4. You have a 3D array that is data type single() or double(), and the third dimension is length 3, and for any given location, if you take min(components,1) the results will be non-zero and equal to each other to within one part in 65536; in this case, the pixel will be white. For example, [pi, sqrt(2), 1], min() that against 1 clips to [1, 1, 1] which are all equal; the result would be white
5. You have a 3D array with third dimension is length 3, but none of the above 4 cases apply; in this case the pixel will be neither black nor white (it will be color)
6. You have a scalar, vector, or 2D array that is either integer or floating point. In this case, the color that the pixel will appear as will depend upon the axes CLim property (which can be controlled by caxis()), and upon the axes or figure Colormap property (which can be controlled by colormap()). In this case, the color might turn out to be anything that can be expressed through the color map.
The 6 cases you list all fall into that last case, scalar, vector or 2D array, so you do not have enough information to know whether they would show up as black or white or something else completely. For example,
p = uint8(20);
image(p + 50);
colormap(pink)
This is neither black nor white. With a different colormap it could certainly turn out black, or it could turn out white, or it could be blue or it could be violet sky, or it could be purple or it could be anything you want.

Mahe Jabeen on 27 Jul 2022
Edited: Mahe Jabeen on 27 Jul 2022
I want to know what is wrong with my answer.

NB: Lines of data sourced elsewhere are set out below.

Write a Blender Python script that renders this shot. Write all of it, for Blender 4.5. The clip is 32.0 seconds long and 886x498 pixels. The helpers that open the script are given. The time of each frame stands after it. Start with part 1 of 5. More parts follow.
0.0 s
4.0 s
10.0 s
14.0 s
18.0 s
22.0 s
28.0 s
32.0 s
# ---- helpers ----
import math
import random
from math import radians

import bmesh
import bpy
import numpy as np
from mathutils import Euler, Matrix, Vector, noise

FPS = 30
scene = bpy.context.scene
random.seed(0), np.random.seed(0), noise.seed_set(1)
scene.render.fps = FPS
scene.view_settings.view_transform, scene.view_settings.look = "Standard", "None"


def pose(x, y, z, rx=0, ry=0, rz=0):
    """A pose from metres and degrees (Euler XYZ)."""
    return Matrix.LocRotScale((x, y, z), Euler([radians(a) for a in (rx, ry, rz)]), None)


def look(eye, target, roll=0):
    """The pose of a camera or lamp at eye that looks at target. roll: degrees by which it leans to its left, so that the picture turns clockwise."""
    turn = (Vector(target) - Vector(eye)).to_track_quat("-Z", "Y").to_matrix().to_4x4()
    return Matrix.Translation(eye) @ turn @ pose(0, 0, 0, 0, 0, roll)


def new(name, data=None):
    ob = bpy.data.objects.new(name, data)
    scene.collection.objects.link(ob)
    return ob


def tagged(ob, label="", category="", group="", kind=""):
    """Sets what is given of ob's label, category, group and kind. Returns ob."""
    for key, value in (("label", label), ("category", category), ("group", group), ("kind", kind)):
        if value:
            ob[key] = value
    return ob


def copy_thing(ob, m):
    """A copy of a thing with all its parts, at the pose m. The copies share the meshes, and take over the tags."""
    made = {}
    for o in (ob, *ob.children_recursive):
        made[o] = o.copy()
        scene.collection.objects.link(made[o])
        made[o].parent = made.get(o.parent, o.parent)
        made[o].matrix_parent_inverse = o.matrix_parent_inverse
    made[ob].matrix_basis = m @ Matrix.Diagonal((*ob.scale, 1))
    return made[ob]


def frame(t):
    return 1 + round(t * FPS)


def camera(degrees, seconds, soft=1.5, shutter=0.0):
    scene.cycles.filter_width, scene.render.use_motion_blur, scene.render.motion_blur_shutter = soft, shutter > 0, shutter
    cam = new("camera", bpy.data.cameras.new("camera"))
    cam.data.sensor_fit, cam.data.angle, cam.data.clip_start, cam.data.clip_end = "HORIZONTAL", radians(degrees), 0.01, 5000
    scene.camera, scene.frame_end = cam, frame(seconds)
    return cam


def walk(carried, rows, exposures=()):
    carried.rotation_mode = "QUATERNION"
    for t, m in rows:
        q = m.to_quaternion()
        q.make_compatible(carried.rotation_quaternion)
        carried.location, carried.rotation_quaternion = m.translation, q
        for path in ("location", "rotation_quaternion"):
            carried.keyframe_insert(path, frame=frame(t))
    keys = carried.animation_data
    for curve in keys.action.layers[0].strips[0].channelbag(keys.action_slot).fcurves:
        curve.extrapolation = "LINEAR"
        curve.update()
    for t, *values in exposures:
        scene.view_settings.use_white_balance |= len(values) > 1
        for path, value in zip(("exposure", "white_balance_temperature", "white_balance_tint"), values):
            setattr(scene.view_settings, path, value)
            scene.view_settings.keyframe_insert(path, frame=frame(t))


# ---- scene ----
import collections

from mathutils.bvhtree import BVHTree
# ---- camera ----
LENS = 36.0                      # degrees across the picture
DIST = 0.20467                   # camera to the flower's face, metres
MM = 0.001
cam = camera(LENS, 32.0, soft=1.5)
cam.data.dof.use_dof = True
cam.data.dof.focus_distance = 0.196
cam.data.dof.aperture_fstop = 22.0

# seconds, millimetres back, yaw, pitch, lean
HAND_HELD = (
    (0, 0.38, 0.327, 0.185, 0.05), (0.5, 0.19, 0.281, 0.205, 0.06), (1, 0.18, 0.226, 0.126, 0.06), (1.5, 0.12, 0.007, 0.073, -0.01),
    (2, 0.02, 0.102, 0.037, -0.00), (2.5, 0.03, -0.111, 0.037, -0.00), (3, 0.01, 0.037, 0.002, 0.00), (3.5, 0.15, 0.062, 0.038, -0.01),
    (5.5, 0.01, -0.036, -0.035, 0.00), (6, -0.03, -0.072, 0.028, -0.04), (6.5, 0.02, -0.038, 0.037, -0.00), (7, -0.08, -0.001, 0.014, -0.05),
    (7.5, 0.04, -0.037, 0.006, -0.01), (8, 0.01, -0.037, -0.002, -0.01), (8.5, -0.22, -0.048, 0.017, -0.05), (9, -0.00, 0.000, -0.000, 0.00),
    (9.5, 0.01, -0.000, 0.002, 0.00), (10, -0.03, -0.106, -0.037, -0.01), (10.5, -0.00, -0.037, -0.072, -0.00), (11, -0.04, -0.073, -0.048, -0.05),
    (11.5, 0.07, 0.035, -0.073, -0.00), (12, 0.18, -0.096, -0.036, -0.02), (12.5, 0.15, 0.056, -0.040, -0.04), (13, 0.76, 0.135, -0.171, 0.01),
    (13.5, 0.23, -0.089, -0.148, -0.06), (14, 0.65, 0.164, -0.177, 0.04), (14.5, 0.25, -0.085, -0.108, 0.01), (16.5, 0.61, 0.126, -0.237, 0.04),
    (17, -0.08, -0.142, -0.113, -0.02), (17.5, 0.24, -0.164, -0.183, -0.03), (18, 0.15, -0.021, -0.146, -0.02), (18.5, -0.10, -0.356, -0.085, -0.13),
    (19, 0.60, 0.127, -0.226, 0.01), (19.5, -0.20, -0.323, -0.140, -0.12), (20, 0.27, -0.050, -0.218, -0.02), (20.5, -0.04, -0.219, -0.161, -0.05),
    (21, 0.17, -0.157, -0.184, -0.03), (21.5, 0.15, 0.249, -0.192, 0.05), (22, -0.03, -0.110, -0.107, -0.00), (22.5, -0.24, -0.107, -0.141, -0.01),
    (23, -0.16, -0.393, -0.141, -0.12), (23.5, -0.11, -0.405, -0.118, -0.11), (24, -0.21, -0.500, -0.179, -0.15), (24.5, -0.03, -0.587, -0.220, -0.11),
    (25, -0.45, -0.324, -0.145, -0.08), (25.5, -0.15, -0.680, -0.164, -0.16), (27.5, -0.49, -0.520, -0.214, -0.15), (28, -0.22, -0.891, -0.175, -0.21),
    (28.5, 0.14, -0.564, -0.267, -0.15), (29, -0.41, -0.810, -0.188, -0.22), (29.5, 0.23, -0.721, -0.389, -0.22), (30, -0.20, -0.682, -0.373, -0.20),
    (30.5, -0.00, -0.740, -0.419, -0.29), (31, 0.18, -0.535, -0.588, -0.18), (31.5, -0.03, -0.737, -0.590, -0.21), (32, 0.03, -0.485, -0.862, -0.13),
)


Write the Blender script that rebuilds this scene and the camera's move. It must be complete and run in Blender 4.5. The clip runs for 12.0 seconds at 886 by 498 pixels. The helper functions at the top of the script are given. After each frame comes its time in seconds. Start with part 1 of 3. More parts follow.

Can you explain? @Walter Roberson
DGM on 27 Jul 2022
Edited: DGM on 27 Jul 2022
Oh I never knew the question was multiple choice when it was asked earlier. I suppose the last choice is also true. Any unit-scale (i.e. in the range [0 1]) floating-point image will be rendered as white if you add 50 to it. It woudn't likely be productive to do so, but it would be white.
I can see why someone might casually overlook that option, based on how nonsensical it appears in the first place.